Regia di Ruben Östlund vedi scheda film
Il tempo del sonno, quello silenzioso della neve. La routine delle azioni famigliari. Il rumore delle parole. L’assordante silenzio dopo una valanga. Manca poco per essere un capolavoro, a quest’opera che ha a che fare più con la poesia, che con il cinema, o almeno con quel genere di cinema a cui si è troppo abituati. Perché la sceneggiatura di questo film è poesia allo stato puro.
E’ una poesia che racconta il quotidiano esserci di una famiglia. Nel caso di Forza maggiore si tratta di una famiglia svedese, con Tomas, sua moglie Ebba e i loro due bambini. Loro sono in vacanza per una settimana di sci sulle Alpi francesi. Il sole splende, la vista è spettacolare, ma durante un pranzo, sulla terrazza dell’albergo, una valanga improvvisa sembra sul punto di travolgere i villeggianti. Mentre la gente fugge terrorizzata e il panico paralizza Ebba e i figli, Tomas reagisce in un modo che sconvolgerà il suo matrimonio e lo obbligherà a fare i conti con se stesso e a lottare duramente per riconquistare il suo ruolo di padre e marito.
Cosa accade quando durante il perdurare di una vita insieme qualcosa si abbatte e annebbia lo spazio e il tempo fra le persone? Come si viene fuori, dopo che una valanga ha travolto le vite di uomini e donne che, fino ad allora, sembravano avere un rapporto puro e pacifico, come può esserlo il colore e il candore della neve?
La sospensione, l’essere sorretti da un qualcosa che da un momento all’altro può cascare, è ciò su cui si fonda qualsiasi rapporto. Marito-moglie, amato-amante, figlio-madre, figlia-padre. L’esigenza di essere soli, non lasciando la doppia impronta sul bianco della neve diventa il pretesto per avvertire la mancanza di chi, dall’altra parte, in continuo distacco, per mezzo di rette parallele, resta alla giusta distanza. Pur amante. Anche se amata. Il tutto, in un clima e in una natura libera ma continuamente minacciosa.
Il racconto, senza il bisogno delle parole, perché i segni dei discorsi sono stati soffocati sempre più dalla tecnologia, che ormai impedisce qualsiasi dialogo, distruggendo ogni spazio e tempo, intorno alle vite delle persone, crea il paradosso di “salvare il proprio IPhone e i propri guanti” nella possbilità che ci si scordi delle persone, di cui ci si dice interessati. E allora, quanto vale la vita dell’altro, rispetto alla propria?

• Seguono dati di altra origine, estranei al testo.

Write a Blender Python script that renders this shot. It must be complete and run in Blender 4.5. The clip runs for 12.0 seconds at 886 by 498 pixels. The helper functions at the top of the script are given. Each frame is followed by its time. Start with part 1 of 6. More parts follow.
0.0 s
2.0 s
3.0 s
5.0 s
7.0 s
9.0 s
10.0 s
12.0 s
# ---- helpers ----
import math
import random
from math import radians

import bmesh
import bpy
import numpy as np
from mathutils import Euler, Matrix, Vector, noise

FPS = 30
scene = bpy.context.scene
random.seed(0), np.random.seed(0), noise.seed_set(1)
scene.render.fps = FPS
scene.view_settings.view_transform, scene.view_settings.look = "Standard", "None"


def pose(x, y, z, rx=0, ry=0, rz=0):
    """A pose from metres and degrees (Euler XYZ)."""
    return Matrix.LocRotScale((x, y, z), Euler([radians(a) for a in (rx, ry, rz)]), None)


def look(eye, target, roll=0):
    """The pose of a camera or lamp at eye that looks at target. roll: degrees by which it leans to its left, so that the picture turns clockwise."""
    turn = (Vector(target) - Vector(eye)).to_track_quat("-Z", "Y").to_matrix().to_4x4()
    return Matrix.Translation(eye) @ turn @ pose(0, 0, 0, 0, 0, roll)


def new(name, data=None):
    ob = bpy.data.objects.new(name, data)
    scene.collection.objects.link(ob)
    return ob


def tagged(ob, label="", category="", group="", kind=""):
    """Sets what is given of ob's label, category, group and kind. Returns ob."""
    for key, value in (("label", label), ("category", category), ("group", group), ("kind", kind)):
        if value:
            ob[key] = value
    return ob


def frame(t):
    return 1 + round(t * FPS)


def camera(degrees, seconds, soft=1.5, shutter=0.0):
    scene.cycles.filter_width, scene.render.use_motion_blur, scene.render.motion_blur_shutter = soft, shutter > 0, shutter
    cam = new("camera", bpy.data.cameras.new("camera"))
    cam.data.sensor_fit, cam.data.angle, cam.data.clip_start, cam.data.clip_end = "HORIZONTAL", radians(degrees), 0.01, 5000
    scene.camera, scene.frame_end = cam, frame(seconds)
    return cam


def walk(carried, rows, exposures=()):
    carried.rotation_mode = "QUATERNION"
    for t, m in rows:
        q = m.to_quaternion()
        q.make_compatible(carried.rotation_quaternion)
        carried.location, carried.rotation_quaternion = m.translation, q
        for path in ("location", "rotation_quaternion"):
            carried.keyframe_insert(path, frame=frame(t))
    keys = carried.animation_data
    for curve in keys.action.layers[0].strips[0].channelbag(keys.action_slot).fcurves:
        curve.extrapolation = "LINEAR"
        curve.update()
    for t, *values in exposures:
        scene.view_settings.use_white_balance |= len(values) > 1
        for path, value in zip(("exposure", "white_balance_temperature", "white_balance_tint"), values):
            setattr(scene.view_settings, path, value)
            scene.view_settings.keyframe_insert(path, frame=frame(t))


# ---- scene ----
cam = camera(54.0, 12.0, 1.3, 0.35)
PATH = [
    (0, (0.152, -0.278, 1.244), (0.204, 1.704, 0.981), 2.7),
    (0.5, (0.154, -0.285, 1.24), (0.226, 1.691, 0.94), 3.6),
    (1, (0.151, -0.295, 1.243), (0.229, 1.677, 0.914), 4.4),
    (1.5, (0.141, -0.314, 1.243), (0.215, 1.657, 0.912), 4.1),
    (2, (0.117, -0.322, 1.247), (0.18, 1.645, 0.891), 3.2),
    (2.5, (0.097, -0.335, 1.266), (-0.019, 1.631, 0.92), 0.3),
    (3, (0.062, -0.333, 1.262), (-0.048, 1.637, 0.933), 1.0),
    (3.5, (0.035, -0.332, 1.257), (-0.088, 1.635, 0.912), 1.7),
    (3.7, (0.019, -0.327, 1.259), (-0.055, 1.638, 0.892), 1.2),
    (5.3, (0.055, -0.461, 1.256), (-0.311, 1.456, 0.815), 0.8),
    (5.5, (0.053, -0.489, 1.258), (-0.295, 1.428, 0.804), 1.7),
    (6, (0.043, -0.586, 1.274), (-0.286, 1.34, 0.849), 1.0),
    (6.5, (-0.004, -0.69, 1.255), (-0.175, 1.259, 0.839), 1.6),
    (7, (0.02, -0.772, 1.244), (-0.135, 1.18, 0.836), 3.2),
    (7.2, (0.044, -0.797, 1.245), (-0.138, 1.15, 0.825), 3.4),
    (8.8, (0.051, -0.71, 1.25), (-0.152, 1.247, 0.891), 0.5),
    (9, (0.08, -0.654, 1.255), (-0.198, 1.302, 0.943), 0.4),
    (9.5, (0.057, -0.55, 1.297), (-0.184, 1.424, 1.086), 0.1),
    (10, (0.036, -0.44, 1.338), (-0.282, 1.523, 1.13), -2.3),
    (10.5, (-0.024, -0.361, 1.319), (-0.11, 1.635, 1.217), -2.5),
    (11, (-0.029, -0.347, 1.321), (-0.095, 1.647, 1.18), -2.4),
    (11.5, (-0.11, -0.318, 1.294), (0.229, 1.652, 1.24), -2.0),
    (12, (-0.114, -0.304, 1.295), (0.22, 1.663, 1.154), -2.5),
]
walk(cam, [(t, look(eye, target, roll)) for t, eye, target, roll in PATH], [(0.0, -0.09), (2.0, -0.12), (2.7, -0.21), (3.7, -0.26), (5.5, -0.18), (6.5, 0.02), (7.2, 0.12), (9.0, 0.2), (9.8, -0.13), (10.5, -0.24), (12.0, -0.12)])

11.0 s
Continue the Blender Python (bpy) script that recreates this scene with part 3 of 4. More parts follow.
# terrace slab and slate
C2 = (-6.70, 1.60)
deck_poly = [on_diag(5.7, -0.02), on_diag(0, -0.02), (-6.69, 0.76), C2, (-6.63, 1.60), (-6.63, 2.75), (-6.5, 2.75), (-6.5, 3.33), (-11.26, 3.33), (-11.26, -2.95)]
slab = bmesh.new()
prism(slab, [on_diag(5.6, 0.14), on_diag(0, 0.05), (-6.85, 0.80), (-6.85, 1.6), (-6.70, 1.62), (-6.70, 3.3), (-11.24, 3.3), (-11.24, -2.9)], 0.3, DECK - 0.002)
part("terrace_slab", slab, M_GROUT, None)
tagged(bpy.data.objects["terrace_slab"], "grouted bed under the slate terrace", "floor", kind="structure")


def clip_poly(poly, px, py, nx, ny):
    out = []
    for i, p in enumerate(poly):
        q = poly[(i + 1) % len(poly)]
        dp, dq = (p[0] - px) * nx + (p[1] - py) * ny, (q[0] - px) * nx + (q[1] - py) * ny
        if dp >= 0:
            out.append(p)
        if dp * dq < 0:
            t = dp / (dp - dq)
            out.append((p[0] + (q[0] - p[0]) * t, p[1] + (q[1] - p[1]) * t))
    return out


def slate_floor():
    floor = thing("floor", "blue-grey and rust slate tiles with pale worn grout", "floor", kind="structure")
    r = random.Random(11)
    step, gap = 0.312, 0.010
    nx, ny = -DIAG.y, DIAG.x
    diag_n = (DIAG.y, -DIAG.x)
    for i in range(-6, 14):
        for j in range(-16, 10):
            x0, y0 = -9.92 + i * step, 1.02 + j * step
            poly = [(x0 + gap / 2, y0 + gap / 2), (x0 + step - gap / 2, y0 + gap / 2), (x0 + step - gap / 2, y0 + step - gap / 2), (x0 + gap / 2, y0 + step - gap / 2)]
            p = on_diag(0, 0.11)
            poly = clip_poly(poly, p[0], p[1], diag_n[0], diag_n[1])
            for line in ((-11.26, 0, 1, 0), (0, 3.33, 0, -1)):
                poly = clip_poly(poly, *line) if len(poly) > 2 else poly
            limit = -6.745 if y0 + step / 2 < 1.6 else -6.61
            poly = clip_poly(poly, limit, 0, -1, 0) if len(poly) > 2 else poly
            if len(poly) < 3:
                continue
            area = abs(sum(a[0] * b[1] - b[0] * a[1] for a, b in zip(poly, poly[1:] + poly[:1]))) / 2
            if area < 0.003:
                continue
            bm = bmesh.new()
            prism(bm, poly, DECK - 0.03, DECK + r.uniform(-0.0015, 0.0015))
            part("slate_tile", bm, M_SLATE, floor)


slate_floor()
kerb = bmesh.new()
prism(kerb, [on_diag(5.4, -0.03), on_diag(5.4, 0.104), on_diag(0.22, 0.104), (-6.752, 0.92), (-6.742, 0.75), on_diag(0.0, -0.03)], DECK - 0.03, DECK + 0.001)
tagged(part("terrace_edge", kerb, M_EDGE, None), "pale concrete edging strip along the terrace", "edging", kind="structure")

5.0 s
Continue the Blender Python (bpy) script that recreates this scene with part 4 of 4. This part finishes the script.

Davvero ci si ama a tal punto da far diventare l’altro/a il mio interesse, o piuttosto ci si calpesta la vita gli uni degli altri, compresa quella dei figli?
Forza maggiore è molto polanskiano e a tratti rimanda al miglior Fincher. Gli spazi, fra porte che non si aprono, ascensori ermetici, corridoi interminabili e con orecchi e occhi che spiano e ascoltano, mettono in atto una continua tensione, anche quando tutto sembra proseguire normalmente. E pensare che anche il modo di raccontare tale tensione avviene attraverso le lunghe inquadrature a macchina fissa
Il regista svedese, Ruben Östlund, è un grande autore, ne avevamo avuto idea già attraverso il bellissimo Play (2011). Con questa sua nuova opera fa della suggestione l’essenza del suo cinema, riuscendo a raccontare la storia di due persone, per introdurci in un sistema-mondo dove anche la vita al di fuori del propria esistenza è continuamente compromessa: uomo-donna, genitore-figlio, amico-nemico. Intanto, la sofferenza di chi, da piccolo, riesce ad essere talmente grande da inghiottire ogni forma di dolore, sopportando anche la sembianza di qualcosa che possa assomigliare allo stare bene, a differenza di chi, pur avendo le responsabilità di adulto, si fa aspettare. Perché fra le tante letture di questo film, ce n’è una che davvero ha una forza superiore, secondo la quale, anche quando gli adulti cercano i figli, questi ultimi, pazienti, sono sempre gli unici pronti all’attesa, che qualcosa ritorni. O che riemerga da sotto quei ghiacciai che si sperano non sempre eterni.